(1) Field of the Invention
This invention relates to a substrate heat treatment apparatus for heat-treating substrates such as semiconductor wafers, glass substrates for liquid crystal displays, glass substrates for photomasks and substrates for optical disks (hereinafter simply called “substrates”). More particularly, the invention relates to a technique for heat-treating a substrate as sucked in a position slightly spaced from a heat-treating plate.
(2) Description of the Related Art
With an increasingly fine line width of patterns formed on substrates today, the requirements for line width uniformity have become stringent, which has led to a strong demand for temperature uniformity in baking treatment in photolithography, especially in baking treatment after exposure (PEB: Post Exposure Bake). However, with enlarged substrate sizes, increased curvatures of substrates take place in the semiconductor manufacturing process. It is difficult to satisfy the requirements for temperature uniformity in a proximity heating mode that heats each substrate only by placing the substrate as separated by a minute space from a heat-treating plate.
Thus, a suction bake mode has been proposed in order to perform uniform heat treatment even for curved substrates. This type of apparatus includes a heat-treating plate with a heater, support elements and a sealer arranged on the upper surface of the heat-treating plate, exhaust bores for exhausting gas, and perforations for receiving transfer pins (as disclosed in Japanese Unexamined Patent Publication H10-284360 (1998), for example). As the transfer pins are driven up and down to transfer a substrate introduced into the apparatus to the support elements, the sealer as well as the support elements contacts the substrate. The sealer then closes lateral areas of a space formed between the substrate and heat-treating plate. The substrate is sucked by exhausting gas through the exhaust bores. By sucking the substrate in this way, any curvature of the substrate is corrected whereby the substrate is heated uniformly.

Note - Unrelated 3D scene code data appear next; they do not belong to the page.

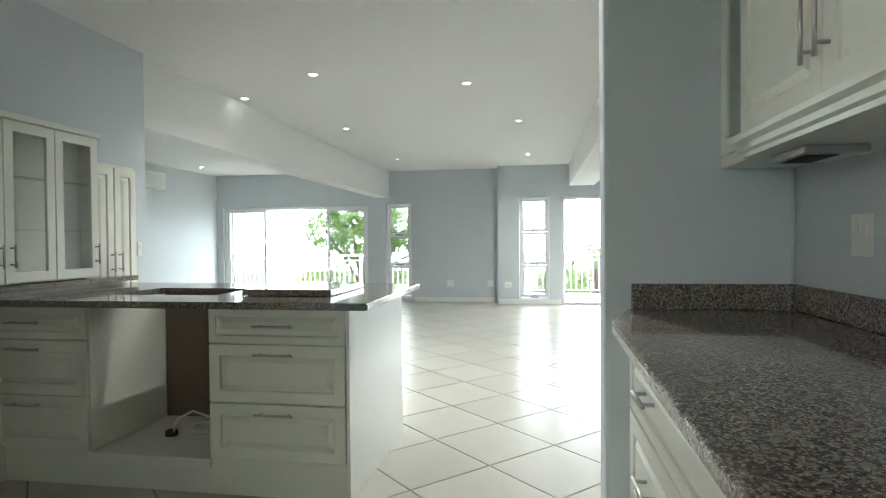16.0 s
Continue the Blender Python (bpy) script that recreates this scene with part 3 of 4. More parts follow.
def corrugated(name, parent, u0, u1, start, end, lift, material, pitch=0.076, amp=0.009, label=""):
    """Corrugated sheet: for each u the ribs run from start(u) to end(u), points (v, z)."""
    n = int((u1 - u0) / (pitch / 6))
    vs, fs = [], []
    for i in range(n + 1):
        u = u0 + (u1 - u0) * i / n
        dz = amp * math.sin(u / pitch * math.tau) + lift
        a, b = start(u), end(u)
        vs += [(u, a[0], a[1] + dz), (u, b[0], b[1] + dz)]
        if i:
            k = 2 * i
            fs.append((k - 2, k, k + 1, k - 1))
    me = bpy.data.meshes.new(name)
    me.from_pydata(vs, [], fs)
    me.materials.append(material)
    me.shade_smooth()
    ob = new(name, me)
    ob.parent = parent
    sd = ob.modifiers.new("thick", "SOLIDIFY")
    sd.thickness = 0.003
    if label:
        ob["label"] = label
    return ob


def gutter(parent, u0, u1, v, z, h=0.11, d=0.12, name="gutter"):
    prof = [(0, 0), (d * 0.8, 0), (d, h * 0.45), (d * 0.93, h * 0.55), (d * 0.93, h * 0.85), (d * 1.06, h * 0.88), (d * 1.06, h), (d * 0.98, h), (d * 0.86, h * 0.8), (d * 0.86, 0.012), (0, 0.012)]
    bm = bmesh.new()
    a = [bm.verts.new((u0, v - y, z + q)) for y, q in prof]
    b = [bm.verts.new((u1, v - y, z + q)) for y, q in prof]
    bm.faces.new(a)
    bm.faces.new(b[::-1])
    for i in range(len(prof)):
        j = (i + 1) % len(prof)
        bm.faces.new((a[i], b[i], b[j], a[j]))
    bmesh.ops.recalc_face_normals(bm, faces=bm.faces)
    return part(name, bm, WHITE, parent)


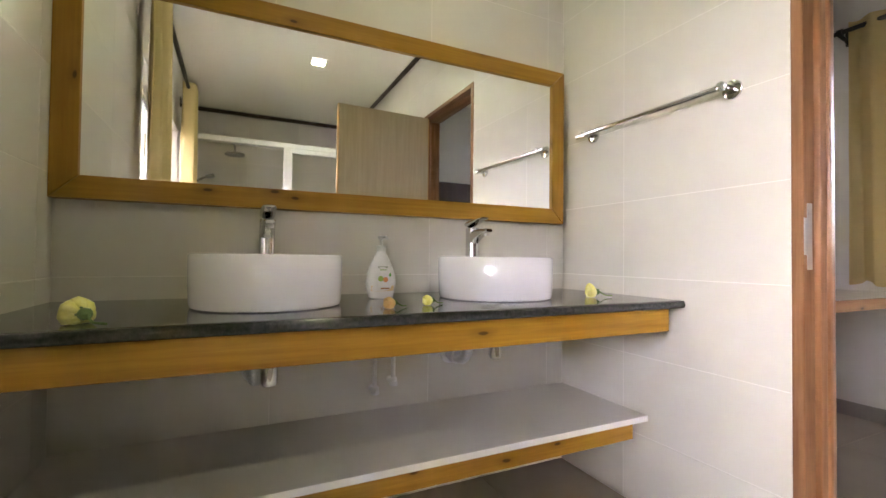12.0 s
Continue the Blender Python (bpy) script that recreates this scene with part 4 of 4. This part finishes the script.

The conventional apparatus noted above has the following drawback.
The perforations are in communication with the space formed between the substrate and heat-treating plate and closed by the sealer. Since the transfer pins move up and down inside these perforations, it is difficult to seal the space and its gastightness can be lost. In this case, the pressure in the space does not become a negative pressure even when gas is exhausted through the exhaust bores, thereby failing to suck the substrate and correct the curvature. As a result, the substrate cannot be heat-treated properly.